The only issue raised by the UDF which the people can easily identify as one that affects them directly is price rise. Immediately after it announced the hartal, the LDF and the Communist Party of India (Marxist) issued statements deploring it. Both argued that price rise is the result of the policies pursued by the Centre and therefore it is against the Centre, and not against the State government, that it should agitate. This is utter nonsense. The State government alone bears responsibility for imposing additional burden on the people on several items like milk price and electricity rates.

Last week the CPI (M) blocked roads in Tamil Nadu in protest against price rise. Whether you block roads in Chennai or stage a hartal in Kerala, it is the people who suffer, not the Central government or the State government.

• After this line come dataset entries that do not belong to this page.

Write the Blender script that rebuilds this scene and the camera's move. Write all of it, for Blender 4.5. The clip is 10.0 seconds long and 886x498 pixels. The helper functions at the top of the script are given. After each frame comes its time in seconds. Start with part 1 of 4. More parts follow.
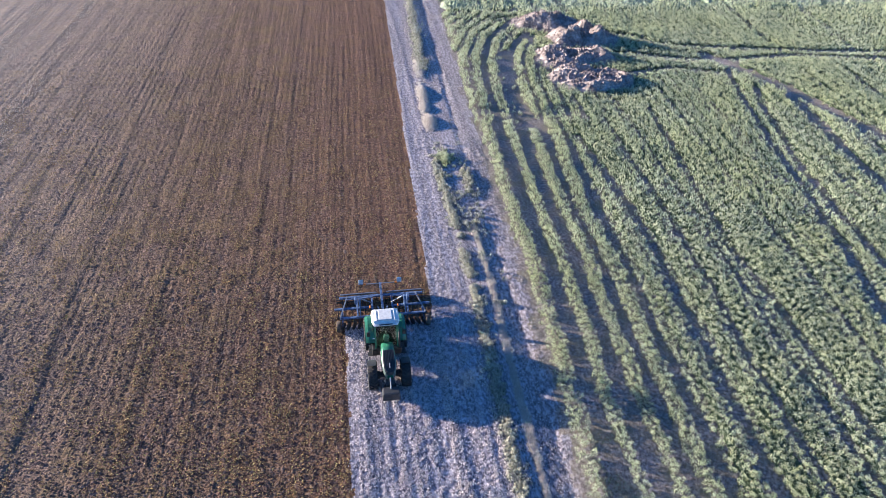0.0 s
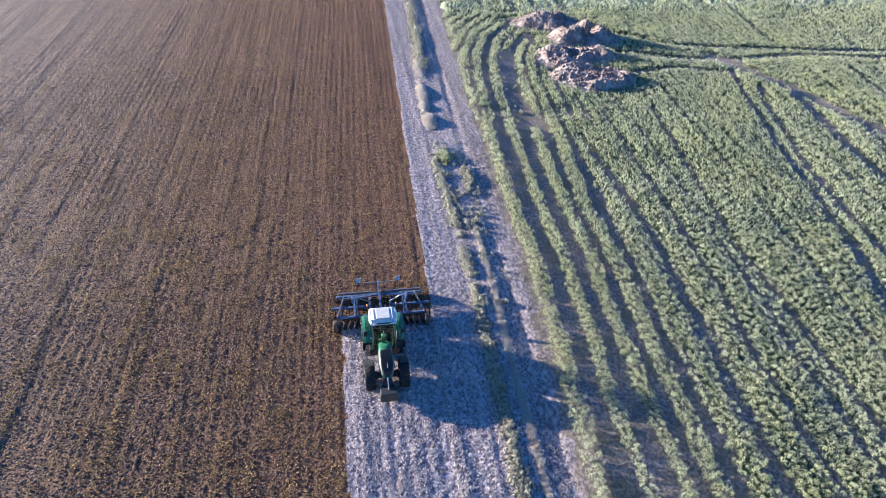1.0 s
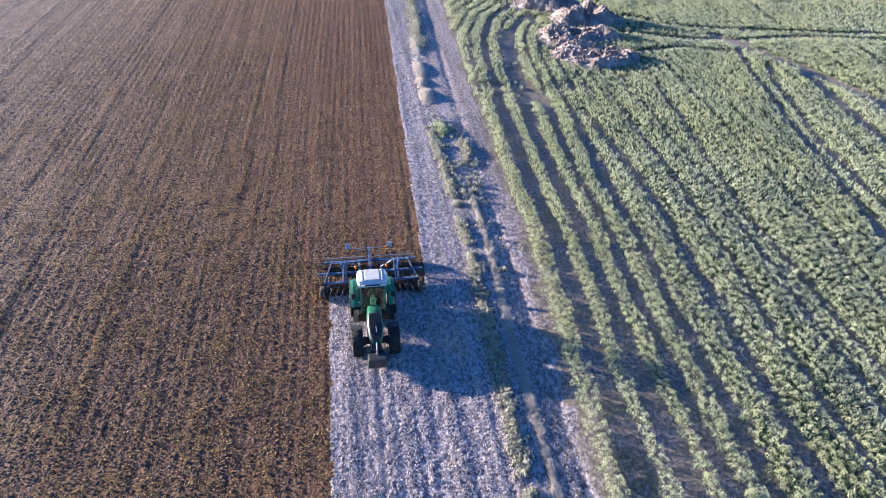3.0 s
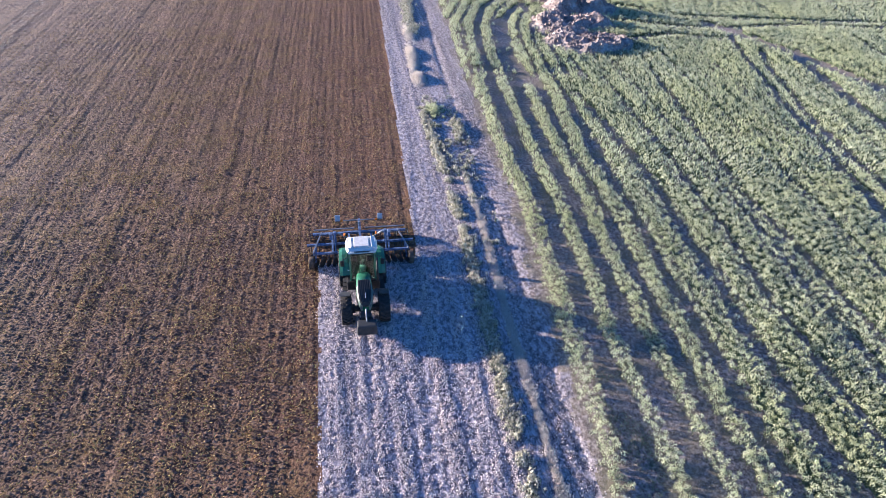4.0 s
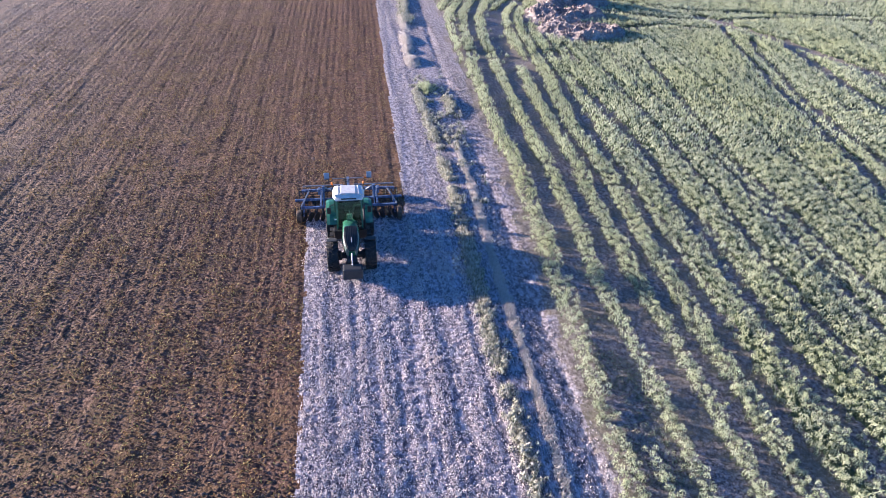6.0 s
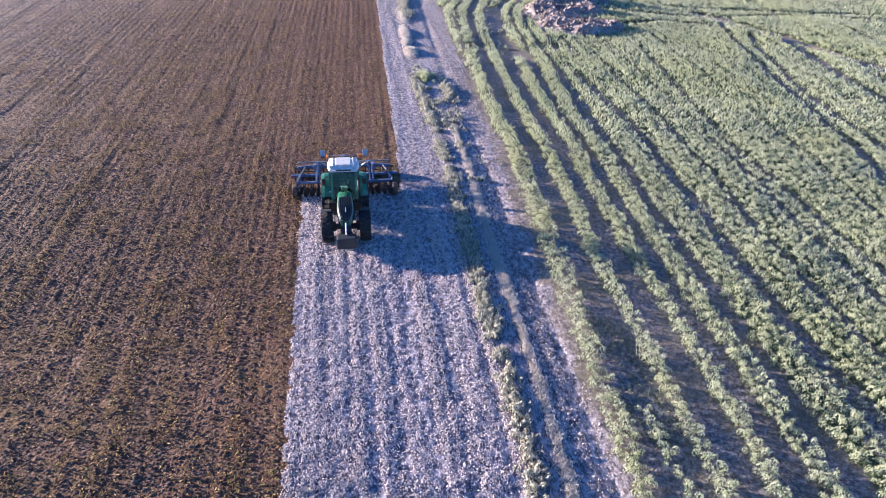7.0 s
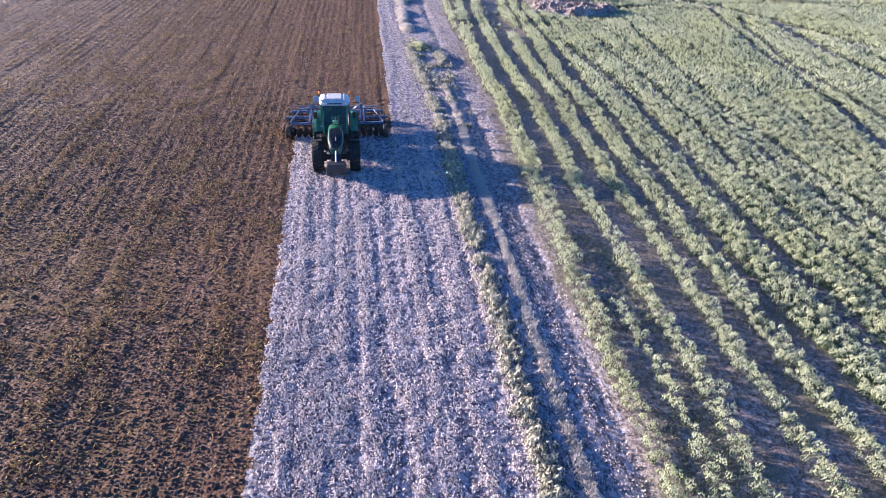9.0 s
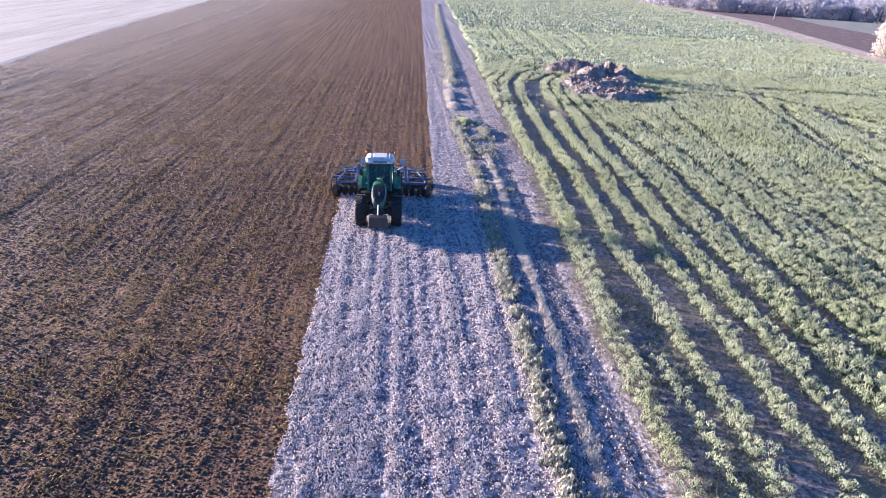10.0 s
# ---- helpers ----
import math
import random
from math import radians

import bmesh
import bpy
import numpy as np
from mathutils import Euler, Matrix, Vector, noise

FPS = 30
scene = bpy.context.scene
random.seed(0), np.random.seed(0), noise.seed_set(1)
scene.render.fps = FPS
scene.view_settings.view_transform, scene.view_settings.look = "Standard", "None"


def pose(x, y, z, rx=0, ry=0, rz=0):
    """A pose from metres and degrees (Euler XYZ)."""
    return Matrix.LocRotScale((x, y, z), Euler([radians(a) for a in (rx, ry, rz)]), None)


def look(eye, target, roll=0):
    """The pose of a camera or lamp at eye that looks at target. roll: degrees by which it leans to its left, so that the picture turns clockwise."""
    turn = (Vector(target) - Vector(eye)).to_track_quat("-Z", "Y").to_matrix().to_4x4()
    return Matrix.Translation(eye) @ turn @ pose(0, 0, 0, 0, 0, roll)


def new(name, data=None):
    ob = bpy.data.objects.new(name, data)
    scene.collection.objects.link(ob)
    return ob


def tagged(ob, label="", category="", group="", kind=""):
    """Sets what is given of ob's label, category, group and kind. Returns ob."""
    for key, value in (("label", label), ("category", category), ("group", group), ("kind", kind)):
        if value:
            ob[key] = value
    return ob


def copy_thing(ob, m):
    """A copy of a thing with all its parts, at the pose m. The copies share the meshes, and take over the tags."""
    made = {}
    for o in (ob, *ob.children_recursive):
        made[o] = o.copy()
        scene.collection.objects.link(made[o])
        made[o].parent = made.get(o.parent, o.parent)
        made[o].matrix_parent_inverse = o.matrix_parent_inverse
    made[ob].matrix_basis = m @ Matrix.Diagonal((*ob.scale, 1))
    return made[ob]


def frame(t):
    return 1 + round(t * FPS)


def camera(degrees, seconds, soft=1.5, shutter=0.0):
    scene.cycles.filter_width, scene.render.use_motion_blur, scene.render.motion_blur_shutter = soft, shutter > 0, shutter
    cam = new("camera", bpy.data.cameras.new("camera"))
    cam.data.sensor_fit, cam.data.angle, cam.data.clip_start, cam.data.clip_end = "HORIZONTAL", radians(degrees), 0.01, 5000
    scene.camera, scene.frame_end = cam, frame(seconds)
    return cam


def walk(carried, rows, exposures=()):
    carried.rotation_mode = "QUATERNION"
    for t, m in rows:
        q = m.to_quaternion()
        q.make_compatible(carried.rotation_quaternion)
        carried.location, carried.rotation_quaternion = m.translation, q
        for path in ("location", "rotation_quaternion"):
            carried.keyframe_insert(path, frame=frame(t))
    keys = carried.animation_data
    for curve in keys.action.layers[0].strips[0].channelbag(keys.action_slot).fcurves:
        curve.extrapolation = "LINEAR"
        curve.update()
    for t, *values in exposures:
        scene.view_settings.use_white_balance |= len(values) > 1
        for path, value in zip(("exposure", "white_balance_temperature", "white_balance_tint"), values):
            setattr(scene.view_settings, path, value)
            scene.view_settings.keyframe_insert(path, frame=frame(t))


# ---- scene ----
cam = camera(74.9, 10.0, soft=0.3)
PATH = [
    (0, (0.864, 4.356, 27.546), (1.185, 5.910, 26.140), 3.9),
    (0.5, (0.992, 4.567, 27.134), (1.310, 6.128, 25.735), 3.8),
    (1, (1.067, 4.636, 26.595), (1.385, 6.205, 25.206), 3.7),
    (1.5, (1.224, 4.717, 25.919), (1.538, 6.292, 24.535), 3.6),
    (2, (1.387, 4.804, 25.140), (1.694, 6.385, 23.761), 3.5),
    (2.5, (1.513, 4.703, 24.289), (1.821, 6.287, 22.914), 3.6),
    (4, (1.852, 3.476, 21.396), (2.181, 5.078, 20.048), 3.7),
    (4.5, (1.956, 2.901, 20.650), (2.291, 4.513, 19.313), 3.7),
    (5, (2.051, 2.279, 19.979), (2.388, 3.904, 18.658), 3.7),
    (5.5, (2.185, 1.680, 19.278), (2.519, 3.318, 17.974), 3.6),
    (7, (2.630, -0.104, 16.873), (2.953, 1.577, 15.621), 3.4),
    (7.5, (2.797, -0.812, 16.057), (3.114, 0.882, 14.822), 3.3),
    (8, (2.918, -1.638, 15.293), (3.230, 0.068, 14.073), 3.3),
    (8.5, (3.034, -2.571, 14.536), (3.345, -0.854, 13.332), 3.3),
    (9, (3.111, -3.526, 13.752), (3.425, -1.805, 12.556), 3.3),
    (9.5, (3.179, -4.117, 13.148), (3.490, -2.333, 12.046), 3.2),
    (10, (3.186, -4.350, 12.521), (3.363, -2.455, 11.586), 3.3),
]
walk(cam, [(t, look(eye, aim, roll)) for t, eye, aim, roll in PATH], [(0, 1.92, 5870, 11), (5, 1.95, 5860, 18), (9, 1.95, 5860, 22), (10, 1.94, 5840, 22)])


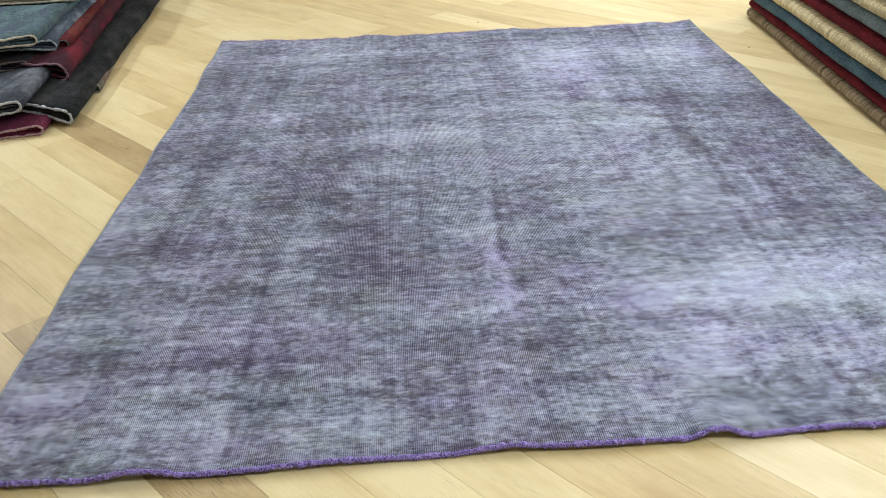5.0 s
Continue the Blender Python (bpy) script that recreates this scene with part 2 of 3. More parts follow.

The UDF says Supplyco has not been able to check price rise because of the Finance department’s failure to provide funds in time. Finance Minister Thomas Isaac has imposed much hardship on the people and provided equal relief to the likes of fake lottery operators. But it is unfair to lay the blame for the price rise entirely on him.
If the UDF, which comes to power at intervals of five years, does not know that the State government’s ability to hold the price line by offering subsidies is limited, who does? The LDF government has done what it can. It is another matter that its efforts have not yielded sufficient results. Reduction of subsidies is the approved policy of the Congress-led government at the Centre. The LDF cannot, therefore, be blamed for lowering the subsidy. But the Kerala government was providing rice subsidy in the name of the poor and passing on the benefit to rice mill owners. Both the fronts have been parties to this fraud. If the State government had implemented the subsidy scheme truthfully and the Centre was convinced of it, the State probably would not have encountered the difficulty that it now experiences in obtaining timely help in exigent circumstances.

The State Assembly’s budget session begins next Wednesday. The debates on the Governor’s address and the demands for grants will provide members the opportunity to raise any issue of interest to them. Is it then necessary to have a hartal on Tuesday to draw people’s attention to any particular issue?

From demonstrations by village committees to a day’s fast by the Kerala Pradesh Congress Committee president, the Congress has already organized many agitations to highlight the LDF government’s failures. They provided ample opportunity to demonstrate the feelings of the Congress party and the other constituents of the UDF. There is only one thing that the hartal can do beyond what these agitations have done: cause hardship to the people. The UDF must consider whether it should do that. More particularly, the Congress.
This request is addressed especially to the Congress because it is the largest democratic party of the country and of Kerala too. Unlike most other parties, it not only participates in the democratic process but sincerely believes in the present democratic dispensation. Although there are many things in its history that do not accord with democracy, like the Emergency and the dismissal of the Communist government that came to power through the ballot box, the credit for the continuance of the democratic dispensation also belongs to it.

Hartal is a mode of agitation that has lost its relevance due to excessive use. What it demonstrates today is not the people’s feelings but the parties’ ability to frighten them. Civil society in Kerala has been demanding for some time that this political obscenity must be ended. The Congress, which has an obligation to uphold democratic values, must respect public opinion and, instead of staging hartal on February 19, organize programmes that do not cause hardship to the people. The Muslim League’s decision to organize padayatras on a day as a token of protest is a good example. If the Congress takes the initiative, the other UDF constituents may not insist on going ahead with the hartal.
Based on column “Nerkkazhcha” appearing in Kerala Kaumudi edition dated February 14, 2008

2 comments:

pradeep said...

What you said about hartal is quite true.No hartal ever solved any problem.On a hartal day it is the people and not the govt. that suffers.We are eager to know what Mr. M.M. Hassan has to say about the hartal call by the UDF as he is a well known advocate of the no hartal preachers.

Resident said...

voice your opinon to stop harthal...we can do it.